## Start

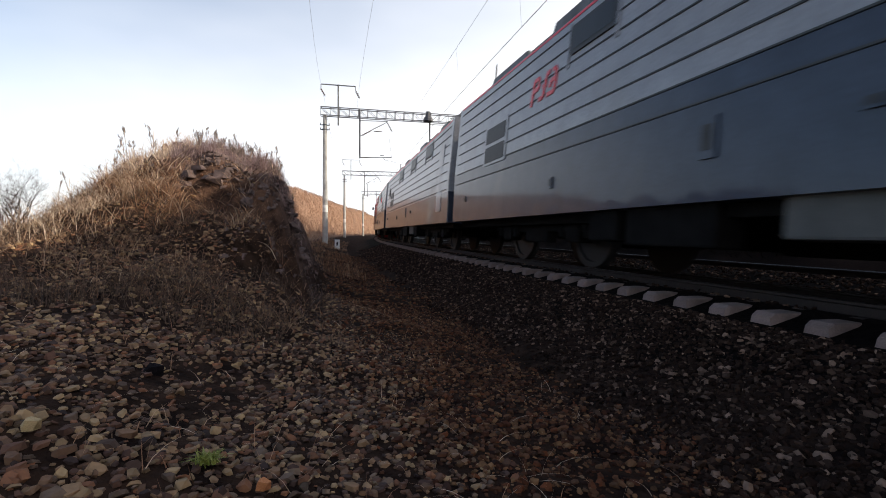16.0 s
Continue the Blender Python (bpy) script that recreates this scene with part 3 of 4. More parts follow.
def bogie(parent, y, base=2.9, r=0.62, heavy=True):
    bm = bmesh.new()
    for sx in (-1, 1):
        x = sx * 1.12
        box(bm, x - 0.09, x + 0.09, y - base / 2 - 0.75, y + base / 2 + 0.75, r - 0.02, r + 0.24, 0.03)
        for dy in (-base / 2, base / 2):
            box(bm, x - 0.02 * sx - 0.13, x + 0.13, y + dy - 0.22, y + dy + 0.22, r - 0.2, r + 0.2, 0.04)
            for e in (-0.42, 0.42):
                rod(bm, (x + sx * 0.05, y + dy + e, r - 0.12), (x + sx * 0.05, y + dy + e, r + 0.1), 0.09, 10)
        box(bm, x - 0.1, x + 0.1, y - 0.5, y + 0.5, r - 0.22, r + 0.1, 0.04)
    box(bm, -1.0, 1.0, y - 0.25, y + 0.25, r - 0.1, r + 0.25, 0.03)
    b = part("bogie", bm, M["under"], parent, "black bogie frame")
    for dy in (-base / 2, base / 2):
        wheelset(b, y + dy, r)


def build_section(cab):
    loco = empty("locomotive" if cab else "locomotive_booster")
    tagged(loco, "red, grey and blue-grey electric locomotive section with ribbed sides" if cab else "grey ribbed electric locomotive section without a cab, coupled behind",
           "locomotive", "train")
    body = part("body", shell(cab), [M["red"], M["pale"], M["slate"], M["roof"]], loco)
    # pressed ribs along both sides
    for sgn in (1, -1):
        for k in range(8):
            z = 1.91 + 0.28 * k
            bm = bmesh.new()
            d0, d1 = (3.55 if cab else 0.3), 18.5
            q = [(d0, z - 0.011), (d1, z - 0.011), (d1, z + 0.011), (d0, z + 0.011)]
            plate(bm, q, lambda d, zz: on_side(d, zz, sgn), 0.014)
            part("rib", bm, M["rubber"], body)
        # ventilation windows under the roof
        for d0 in ((5.8, 10.98) if cab else (3.2, 7.0, 11.2)):
            f = panel("vent_frame", rounded(d0, d0 + 1.3, 3.42, 3.90, 0.05), lambda d, z: on_side(d, z, sgn), M["rubber"], body, 0.03)
            panel("vent_glass", rounded(d0 + 0.08, d0 + 1.22, 3.49, 3.84, 0.04), lambda d, z: on_side(d, z, sgn), M["side_glass"], f, 0.034)
            for e in (d0 - 0.05, d0 + 1.32):
                bm = bmesh.new()
                plate(bm, [(e, 3.23), (e + 0.04, 3.23), (e + 0.04, 3.96), (e, 3.96)], lambda d, z: on_side(d, z, sgn), 0.03)
                part("vent_guide", bm, M["red"] if cab and d0 < 6 else M["pale"], body)
        # double louvre near the rear end
        f = panel("louvre_frame", rounded(14.8, 16.2, 2.12, 3.08, 0.05), lambda d, z: on_side(d, z, sgn), M["pale"], body, 0.022)
        for z0 in (2.18, 2.62):
            panel("louvre", rounded(14.9, 16.1, z0, z0 + 0.36, 0.03), lambda d, z: on_side(d, z, sgn), M["rubber"], f, 0.028)
        # hatches and boxes on the lower band
        for d, z, a, b in ((9.15, 1.52, 0.12, 0.22), (7.6, 1.5, 0.09, 0.06), (12.6, 1.4, 0.06, 0.1), (17.6, 1.45, 0.1, 0.07)):
            panel("hatch", rounded(d - a, d + a, z - b, z + b, 0.03), lambda dd, zz: on_side(dd, zz, sgn), M["slate"], body, 0.03)
            panel("hatch_inset", rounded(d - a * 0.6, d + a * 0.6, z - b * 0.6, z + b * 0.6, 0.02), lambda dd, zz: on_side(dd, zz, sgn), M["rubber"], body, 0.034)
        if cab:
            bm = bmesh.new()
            strokes(bm, emblem(-sgn, 13.2, 3.2, 0.48), 0.075, lambda d, z: on_side(d, z, sgn), 0.018)
            part("emblem", bm, M["red"], body, "red curved operator mark")
        else:
            bm = bmesh.new()
            m = Matrix.Translation((sgn * half_width(3.1), D0 - 17.0, 3.1)) @ Matrix.Rotation(math.pi / 2 * sgn, 4, "Y")
            lathe(bm, [(0.3, 0.0), (0.3, 0.03), (0.22, 0.035), (0.21, 0.02), (0.01, 0.02)], 18, m)
            part("porthole", bm, M["side_glass"], body)
            panel("end_door", rounded(1.0, 1.75, 1.25, 3.45, 0.06), lambda d, z: on_side(d, z, sgn), M["pale"], body, 0.02)
        bm = bmesh.new()
        plate(bm, [(5.8 if cab else 0.3, 4.02), (18.5, 4.02), (18.5, 4.065), (5.8 if cab else 0.3, 4.065)], lambda d, z: on_side(d, z, sgn), 0.008)
        part("eaves_stripe", bm, M["red"], body, "thin red stripe below the roof")
        if not cab:
            continue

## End

Problem requirements: Print the complete listing exactly as it stands, without its pictures.

Problem solution:
16.0 s
Continue the Blender Python (bpy) script that recreates this scene with part 3 of 4. More parts follow.
def bogie(parent, y, base=2.9, r=0.62, heavy=True):
    bm = bmesh.new()
    for sx in (-1, 1):
        x = sx * 1.12
        box(bm, x - 0.09, x + 0.09, y - base / 2 - 0.75, y + base / 2 + 0.75, r - 0.02, r + 0.24, 0.03)
        for dy in (-base / 2, base / 2):
            box(bm, x - 0.02 * sx - 0.13, x + 0.13, y + dy - 0.22, y + dy + 0.22, r - 0.2, r + 0.2, 0.04)
            for e in (-0.42, 0.42):
                rod(bm, (x + sx * 0.05, y + dy + e, r - 0.12), (x + sx * 0.05, y + dy + e, r + 0.1), 0.09, 10)
        box(bm, x - 0.1, x + 0.1, y - 0.5, y + 0.5, r - 0.22, r + 0.1, 0.04)
    box(bm, -1.0, 1.0, y - 0.25, y + 0.25, r - 0.1, r + 0.25, 0.03)
    b = part("bogie", bm, M["under"], parent, "black bogie frame")
    for dy in (-base / 2, base / 2):
        wheelset(b, y + dy, r)


def build_section(cab):
    loco = empty("locomotive" if cab else "locomotive_booster")
    tagged(loco, "red, grey and blue-grey electric locomotive section with ribbed sides" if cab else "grey ribbed electric locomotive section without a cab, coupled behind",
           "locomotive", "train")
    body = part("body", shell(cab), [M["red"], M["pale"], M["slate"], M["roof"]], loco)
    # pressed ribs along both sides
    for sgn in (1, -1):
        for k in range(8):
            z = 1.91 + 0.28 * k
            bm = bmesh.new()
            d0, d1 = (3.55 if cab else 0.3), 18.5
            q = [(d0, z - 0.011), (d1, z - 0.011), (d1, z + 0.011), (d0, z + 0.011)]
            plate(bm, q, lambda d, zz: on_side(d, zz, sgn), 0.014)
            part("rib", bm, M["rubber"], body)
        # ventilation windows under the roof
        for d0 in ((5.8, 10.98) if cab else (3.2, 7.0, 11.2)):
            f = panel("vent_frame", rounded(d0, d0 + 1.3, 3.42, 3.90, 0.05), lambda d, z: on_side(d, z, sgn), M["rubber"], body, 0.03)
            panel("vent_glass", rounded(d0 + 0.08, d0 + 1.22, 3.49, 3.84, 0.04), lambda d, z: on_side(d, z, sgn), M["side_glass"], f, 0.034)
            for e in (d0 - 0.05, d0 + 1.32):
                bm = bmesh.new()
                plate(bm, [(e, 3.23), (e + 0.04, 3.23), (e + 0.04, 3.96), (e, 3.96)], lambda d, z: on_side(d, z, sgn), 0.03)
                part("vent_guide", bm, M["red"] if cab and d0 < 6 else M["pale"], body)
        # double louvre near the rear end
        f = panel("louvre_frame", rounded(14.8, 16.2, 2.12, 3.08, 0.05), lambda d, z: on_side(d, z, sgn), M["pale"], body, 0.022)
        for z0 in (2.18, 2.62):
            panel("louvre", rounded(14.9, 16.1, z0, z0 + 0.36, 0.03), lambda d, z: on_side(d, z, sgn), M["rubber"], f, 0.028)
        # hatches and boxes on the lower band
        for d, z, a, b in ((9.15, 1.52, 0.12, 0.22), (7.6, 1.5, 0.09, 0.06), (12.6, 1.4, 0.06, 0.1), (17.6, 1.45, 0.1, 0.07)):
            panel("hatch", rounded(d - a, d + a, z - b, z + b, 0.03), lambda dd, zz: on_side(dd, zz, sgn), M["slate"], body, 0.03)
            panel("hatch_inset", rounded(d - a * 0.6, d + a * 0.6, z - b * 0.6, z + b * 0.6, 0.02), lambda dd, zz: on_side(dd, zz, sgn), M["rubber"], body, 0.034)
        if cab:
            bm = bmesh.new()
            strokes(bm, emblem(-sgn, 13.2, 3.2, 0.48), 0.075, lambda d, z: on_side(d, z, sgn), 0.018)
            part("emblem", bm, M["red"], body, "red curved operator mark")
        else:
            bm = bmesh.new()
            m = Matrix.Translation((sgn * half_width(3.1), D0 - 17.0, 3.1)) @ Matrix.Rotation(math.pi / 2 * sgn, 4, "Y")
            lathe(bm, [(0.3, 0.0), (0.3, 0.03), (0.22, 0.035), (0.21, 0.02), (0.01, 0.02)], 18, m)
            part("porthole", bm, M["side_glass"], body)
            panel("end_door", rounded(1.0, 1.75, 1.25, 3.45, 0.06), lambda d, z: on_side(d, z, sgn), M["pale"], body, 0.02)
        bm = bmesh.new()
        plate(bm, [(5.8 if cab else 0.3, 4.02), (18.5, 4.02), (18.5, 4.065), (5.8 if cab else 0.3, 4.065)], lambda d, z: on_side(d, z, sgn), 0.008)
        part("eaves_stripe", bm, M["red"], body, "thin red stripe below the roof")
        if not cab:
            continue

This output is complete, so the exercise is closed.